Find the word "with" in the listing; pull out each line holding it.

____

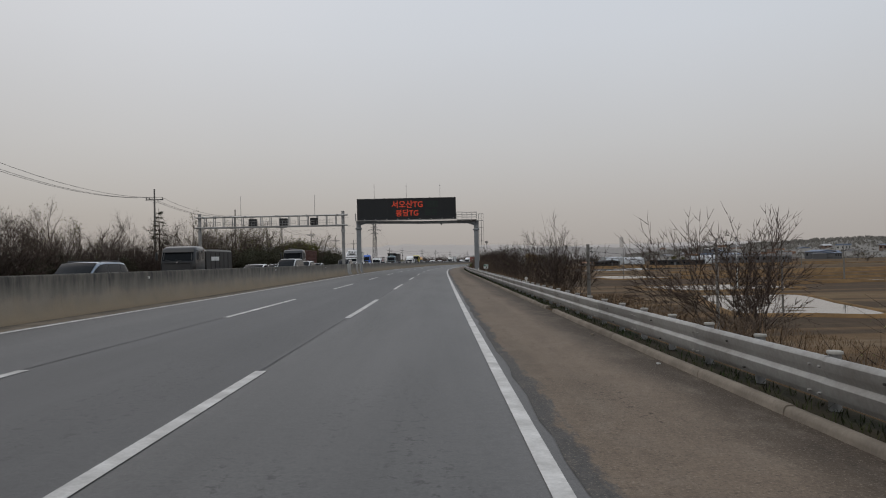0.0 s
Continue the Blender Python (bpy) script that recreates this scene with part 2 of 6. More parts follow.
def fields(name):
    """Dry paddies: plots of different browns, stubble and damp earth."""
    m, n, l, b = material(name)
    co = n.new("ShaderNodeTexCoord").outputs["Object"]
    plots = n.new("ShaderNodeTexVoronoi")
    plots.inputs["Scale"].default_value = 1.0
    l.new(stretch(n, l, co, (0.012, 0.034, 0.02)), plots.inputs["Vector"])
    pick = n.new("ShaderNodeSeparateColor")
    l.new(plots.outputs["Color"], pick.inputs[0])
    c = mix_node(n, l, (0.105, 0.068, 0.040), (0.155, 0.108, 0.062), pick.outputs[0])
    c = mix_node(n, l, c, (0.085, 0.052, 0.032), ramp_node(n, l, pick.outputs[1], 0.55, 0.9))
    c = mix_node(n, l, c, (0.115, 0.105, 0.055), maths(n, l, "MULTIPLY", ramp_node(n, l, noise_node(n, l, co, 0.03, 6), 0.5, 0.7), 0.6))
    strips = noise_node(n, l, stretch(n, l, co, (0.006, 0.11, 0.02)), 1.0, 4, 0.6)
    c = mix_node(n, l, c, (0.062, 0.046, 0.033), maths(n, l, "MULTIPLY", ramp_node(n, l, strips, 0.48, 0.54), 0.85))
    c = mix_node(n, l, c, (0.17, 0.13, 0.09), maths(n, l, "MULTIPLY", ramp_node(n, l, strips, 0.42, 0.36), 0.6))
    f = noise_node(n, l, stretch(n, l, co, (1, 0.25, 1)), 0.8, 8, 0.7)
    v = n.new("ShaderNodeVectorMath")
    v.operation = "SCALE"
    l.new(c, v.inputs[0])
    l.new(maths(n, l, "MULTIPLY_ADD", f, 0.9, 0.55), v.inputs[3])
    l.new(v.outputs[0], b.inputs["Base Color"])
    b.inputs["Roughness"].default_value, b.inputs["Specular IOR Level"].default_value = 0.95, 0.08
    bump_node(n, l, f, b, 0.5, 0.2)
    return m


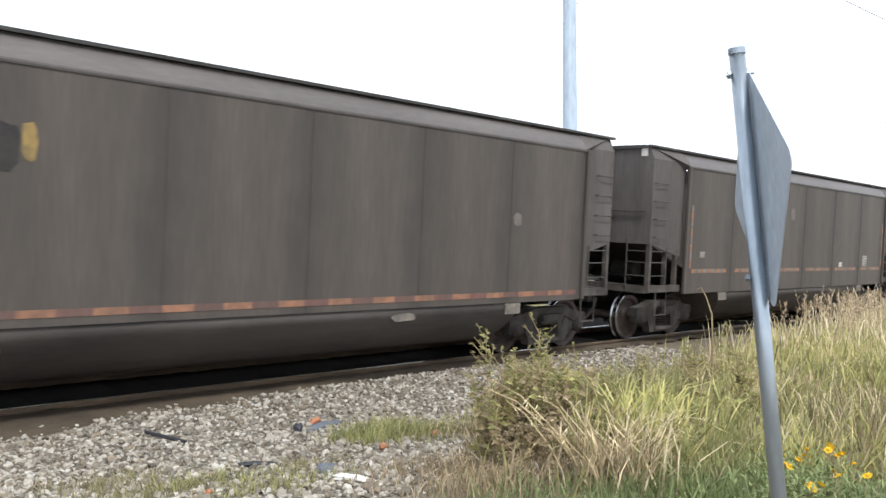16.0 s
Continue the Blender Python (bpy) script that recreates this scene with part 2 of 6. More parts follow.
M["mud"] = mat("oil_stained_ballast_dirt", (0.098, 0.077, 0.055), (0.058, 0.047, 0.036), 0.9, 0, 22, 1.6, (1, 1, 1), 0.7, spec=0.15)


def ground_material():
    """Grey gravel bed towards the track, brown earth under the weeds, pale gravel beyond the track, fields far off."""
    m = bpy.data.materials.new("gravel_and_earth")
    m.use_nodes = True
    n, l = nodes_of(m)
    bs = n["Principled BSDF"]
    bs.inputs["Roughness"].default_value = 0.95
    tc = n.new("ShaderNodeTexCoord")
    vo = n.new("ShaderNodeTexVoronoi")
    vo.inputs["Scale"].default_value = 26
    no = n.new("ShaderNodeTexNoise")
    no.inputs["Scale"].default_value, no.inputs["Detail"].default_value = 1.3, 6
    for q in (vo, no):
        l.new(tc.outputs["Object"], q.inputs["Vector"])
    cr = n.new("ShaderNodeValToRGB")
    for i, (p, c) in enumerate(((0, (0.055, 0.047, 0.036)), (0.5, (0.14, 0.125, 0.10)), (1, (0.32, 0.295, 0.25)))):
        e = cr.color_ramp.elements[i] if i < 2 else cr.color_ramp.elements.new(p)
        e.position, e.color = p, (*c, 1)
    l.new(vo.outputs["Color"], cr.inputs[0])
    earth = n.new("ShaderNodeValToRGB")
    earth.color_ramp.elements[0].color, earth.color_ramp.elements[1].color = (0.085, 0.066, 0.046, 1), (0.19, 0.155, 0.105, 1)
    l.new(no.outputs["Fac"], earth.inputs[0])
    sx = n.new("ShaderNodeSeparateXYZ")
    l.new(tc.outputs["Object"], sx.inputs[0])
    # border of the weeds: a slanting line across the verge, roughened by the noise
    a = n.new("ShaderNodeMath"); a.operation = "MULTIPLY_ADD"
    a.inputs[1].default_value, a.inputs[2].default_value = 0.55, 0.0
    l.new(sx.outputs["X"], a.inputs[0])
    b = n.new("ShaderNodeMath"); b.operation = "SUBTRACT"
    l.new(sx.outputs["Y"], b.inputs[0])
    l.new(a.outputs[0], b.inputs[1])
    c = n.new("ShaderNodeMath"); c.operation = "ADD"
    l.new(b.outputs[0], c.inputs[0])
    l.new(no.outputs["Fac"], c.inputs[1])
    rg = n.new("ShaderNodeMapRange")
    rg.inputs["From Min"].default_value, rg.inputs["From Max"].default_value = 2.3, 3.0
    l.new(c.outputs[0], rg.inputs["Value"])
    mx = n.new("ShaderNodeMix"); mx.data_type = "RGBA"
    l.new(rg.outputs[0], mx.inputs["Factor"])
    l.new(earth.outputs[0], mx.inputs["A"])
    l.new(cr.outputs[0], mx.inputs["B"])
    l.new(mx.outputs["Result"], bs.inputs["Base Color"])
    bp = n.new("ShaderNodeBump")
    bp.inputs["Strength"].default_value, bp.inputs["Distance"].default_value = 0.7, 0.03
    l.new(vo.outputs["Distance"], bp.inputs["Height"])
    l.new(bp.outputs[0], bs.inputs["Normal"])
    return m


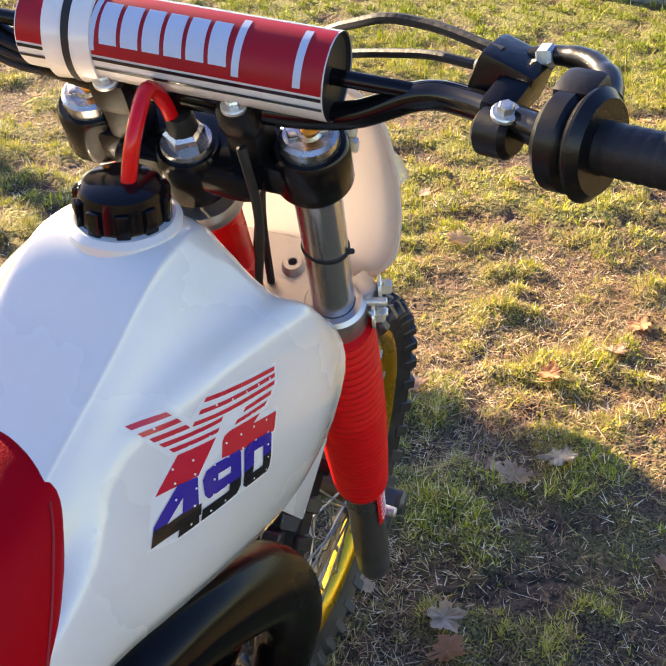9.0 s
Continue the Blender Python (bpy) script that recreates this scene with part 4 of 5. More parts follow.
# swingarm
for s in (1, -1):
    bm = bmesh.new()
    rows = []
    for x, z, h, y in ((0.53, 0.490, 0.020, 0.100), (0.44, 0.470, 0.0225, 0.112), (0.348, 0.438, 0.0225, 0.114), (0.27, 0.410, 0.023, 0.127), (0.145, 0.363, 0.024, 0.143), (0.05, 0.330, 0.024, 0.143), (-0.06, 0.300, 0.022, 0.143)):
        w = 0.020
        rows.append([bm.verts.new((x + 0.2 * b * h, s * (y + a * w), z + b * h)) for a, b in ((-1, -1), (1, -1), (1, 1), (-1, 1))])
    for a, b in zip(rows, rows[1:]):
        for k in range(4):
            bm.faces.new((a[k], a[(k + 1) % 4], b[(k + 1) % 4], b[k]))
    bm.faces.new(rows[0])
    bm.faces.new(rows[-1])
    bmesh.ops.bevel(bm, geom=[e for e in bm.edges if abs((e.verts[0].co - e.verts[1].co).normalized().x) > 0.5], offset=0.006, segments=3, affect="EDGES")
    arm = part("swingarm", bm, ALLOY, bike, "brushed alloy box-section swingarm")
    part("arm_cap", lathe([(0, 0.010), (0.018, 0.010), (0.023, 0.006), (0.024, 0)], 28, along((0.364, s * 0.133, 0.434), (0.364, s * 0.3, 0.434))), PAD_WHITE, arm, "pale plastic cap")
    for x, y, z in ((0.2925, 0.124, 0.4415), (0.2565, 0.129, 0.4282)):
        part("arm_hole", lathe([(0, 0.001), (0.0066, 0.001), (0.0076, 0.0018), (0.0088, 0)], 18, along((x, s * y, z), (x - 0.33, s * y, z + 0.94))), BLACK, arm)
    d = Vector((-0.203, s * 0.026, -0.0747)).normalized()
    e = (Vector((0, 0, 1)) - d * d.z).normalized()
    n = e.cross(d) if s < 0 else d.cross(e)
    o = Vector((0.322, s * 0.1385, 0.4285))
    basis = Matrix.Translation(o + n * 0.0016) @ Matrix((d, e, n)).transposed().to_4x4()
    sheet = part("arm_label", slab(rounded([(0, -0.016), (0.21, -0.017), (0.21, 0.015), (0, 0.014)], 0.003), 0.0006, 0, basis), DULL, arm, "grey arm label with pale edges and red blocks")
    for edge in (-0.0150, 0.0135):
        part("label_line", slab([(0.002, edge - 0.0010), (0.208, edge - 0.0014), (0.208, edge + 0.0014), (0.002, edge + 0.0010)], 0.0006, 0, basis @ pose(0, 0, 0.0004)), INK_PALE, sheet)
    part("label_field", slab(rounded([(0.006, -0.0095), (0.150, -0.0105), (0.150, 0.0085), (0.010, 0.0085)], 0.003), 0.0005, 0, basis @ pose(0, 0, 0.0004)), INK_RED, sheet)
    for k in range(5):
        x = 0.013 + 0.0275 * k
        part("label_block", slab([(x, -0.0065), (x + 0.010, -0.0065), (x + 0.012, 0.0055), (x + 0.002, 0.0055)], 0.0005, 0, basis @ pose(0, 0, 0.0007)), HUB, sheet)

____

## EXERCISE SOLUTION
Continue the Blender Python (bpy) script that recreates this scene with part 2 of 6. More parts follow.
Continue the Blender Python (bpy) script that recreates this scene with part 2 of 6. More parts follow.
Continue the Blender Python (bpy) script that recreates this scene with part 4 of 5. More parts follow.
    sheet = part("arm_label", slab(rounded([(0, -0.016), (0.21, -0.017), (0.21, 0.015), (0, 0.014)], 0.003), 0.0006, 0, basis), DULL, arm, "grey arm label with pale edges and red blocks")